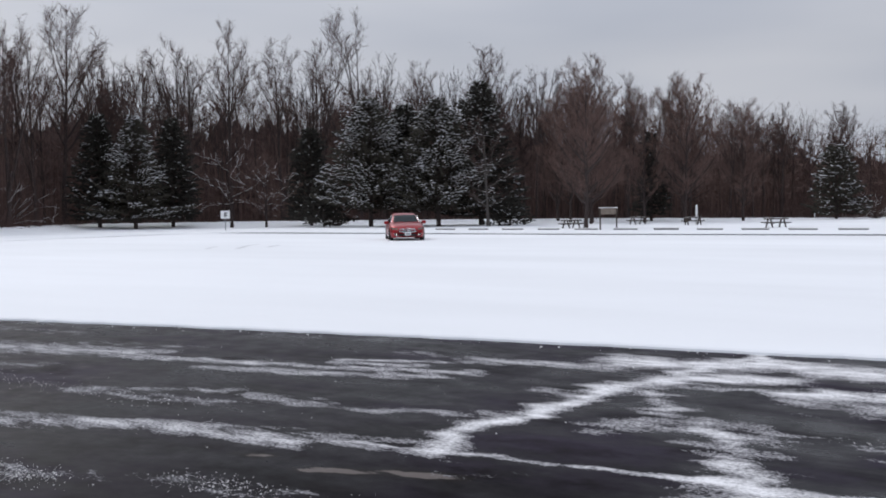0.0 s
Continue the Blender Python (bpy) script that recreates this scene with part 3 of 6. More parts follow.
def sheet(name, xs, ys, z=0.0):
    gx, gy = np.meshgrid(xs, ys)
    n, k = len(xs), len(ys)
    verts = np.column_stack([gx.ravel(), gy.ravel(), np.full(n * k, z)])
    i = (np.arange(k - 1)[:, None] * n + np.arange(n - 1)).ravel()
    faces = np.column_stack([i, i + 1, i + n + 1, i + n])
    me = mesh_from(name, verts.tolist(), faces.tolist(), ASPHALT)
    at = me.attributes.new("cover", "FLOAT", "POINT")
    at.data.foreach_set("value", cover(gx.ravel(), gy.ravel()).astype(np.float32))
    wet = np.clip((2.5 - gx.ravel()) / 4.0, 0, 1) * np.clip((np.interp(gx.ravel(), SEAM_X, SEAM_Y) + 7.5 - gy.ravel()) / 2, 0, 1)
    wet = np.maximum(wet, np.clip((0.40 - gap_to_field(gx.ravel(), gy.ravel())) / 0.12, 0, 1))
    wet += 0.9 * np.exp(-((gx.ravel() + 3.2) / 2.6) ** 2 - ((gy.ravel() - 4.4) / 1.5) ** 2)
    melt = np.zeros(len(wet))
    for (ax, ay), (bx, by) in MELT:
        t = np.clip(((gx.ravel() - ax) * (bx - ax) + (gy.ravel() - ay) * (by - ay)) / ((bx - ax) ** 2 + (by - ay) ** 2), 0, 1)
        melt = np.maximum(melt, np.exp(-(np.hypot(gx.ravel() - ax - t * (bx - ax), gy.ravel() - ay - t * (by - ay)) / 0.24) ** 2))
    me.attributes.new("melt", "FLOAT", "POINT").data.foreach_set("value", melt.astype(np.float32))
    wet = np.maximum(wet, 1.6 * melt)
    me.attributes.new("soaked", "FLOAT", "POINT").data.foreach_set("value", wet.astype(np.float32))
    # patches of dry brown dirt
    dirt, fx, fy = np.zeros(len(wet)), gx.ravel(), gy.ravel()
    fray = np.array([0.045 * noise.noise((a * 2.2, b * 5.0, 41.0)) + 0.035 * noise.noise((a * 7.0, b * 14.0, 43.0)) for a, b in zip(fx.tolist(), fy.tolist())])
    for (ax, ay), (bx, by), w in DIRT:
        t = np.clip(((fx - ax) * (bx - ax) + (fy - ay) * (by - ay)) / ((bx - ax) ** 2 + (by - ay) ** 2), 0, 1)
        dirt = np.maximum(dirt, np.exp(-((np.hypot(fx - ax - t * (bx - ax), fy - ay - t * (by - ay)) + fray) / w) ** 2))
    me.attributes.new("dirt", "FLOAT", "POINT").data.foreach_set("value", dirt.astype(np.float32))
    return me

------

*Problem statement*.
Omit the pictures and reproduce the listing exactly.

*Answer to this problem*.
0.0 s
Continue the Blender Python (bpy) script that recreates this scene with part 3 of 6. More parts follow.
def sheet(name, xs, ys, z=0.0):
    gx, gy = np.meshgrid(xs, ys)
    n, k = len(xs), len(ys)
    verts = np.column_stack([gx.ravel(), gy.ravel(), np.full(n * k, z)])
    i = (np.arange(k - 1)[:, None] * n + np.arange(n - 1)).ravel()
    faces = np.column_stack([i, i + 1, i + n + 1, i + n])
    me = mesh_from(name, verts.tolist(), faces.tolist(), ASPHALT)
    at = me.attributes.new("cover", "FLOAT", "POINT")
    at.data.foreach_set("value", cover(gx.ravel(), gy.ravel()).astype(np.float32))
    wet = np.clip((2.5 - gx.ravel()) / 4.0, 0, 1) * np.clip((np.interp(gx.ravel(), SEAM_X, SEAM_Y) + 7.5 - gy.ravel()) / 2, 0, 1)
    wet = np.maximum(wet, np.clip((0.40 - gap_to_field(gx.ravel(), gy.ravel())) / 0.12, 0, 1))
    wet += 0.9 * np.exp(-((gx.ravel() + 3.2) / 2.6) ** 2 - ((gy.ravel() - 4.4) / 1.5) ** 2)
    melt = np.zeros(len(wet))
    for (ax, ay), (bx, by) in MELT:
        t = np.clip(((gx.ravel() - ax) * (bx - ax) + (gy.ravel() - ay) * (by - ay)) / ((bx - ax) ** 2 + (by - ay) ** 2), 0, 1)
        melt = np.maximum(melt, np.exp(-(np.hypot(gx.ravel() - ax - t * (bx - ax), gy.ravel() - ay - t * (by - ay)) / 0.24) ** 2))
    me.attributes.new("melt", "FLOAT", "POINT").data.foreach_set("value", melt.astype(np.float32))
    wet = np.maximum(wet, 1.6 * melt)
    me.attributes.new("soaked", "FLOAT", "POINT").data.foreach_set("value", wet.astype(np.float32))
    # patches of dry brown dirt
    dirt, fx, fy = np.zeros(len(wet)), gx.ravel(), gy.ravel()
    fray = np.array([0.045 * noise.noise((a * 2.2, b * 5.0, 41.0)) + 0.035 * noise.noise((a * 7.0, b * 14.0, 43.0)) for a, b in zip(fx.tolist(), fy.tolist())])
    for (ax, ay), (bx, by), w in DIRT:
        t = np.clip(((fx - ax) * (bx - ax) + (fy - ay) * (by - ay)) / ((bx - ax) ** 2 + (by - ay) ** 2), 0, 1)
        dirt = np.maximum(dirt, np.exp(-((np.hypot(fx - ax - t * (bx - ax), fy - ay - t * (by - ay)) + fray) / w) ** 2))
    me.attributes.new("dirt", "FLOAT", "POINT").data.foreach_set("value", dirt.astype(np.float32))
    return me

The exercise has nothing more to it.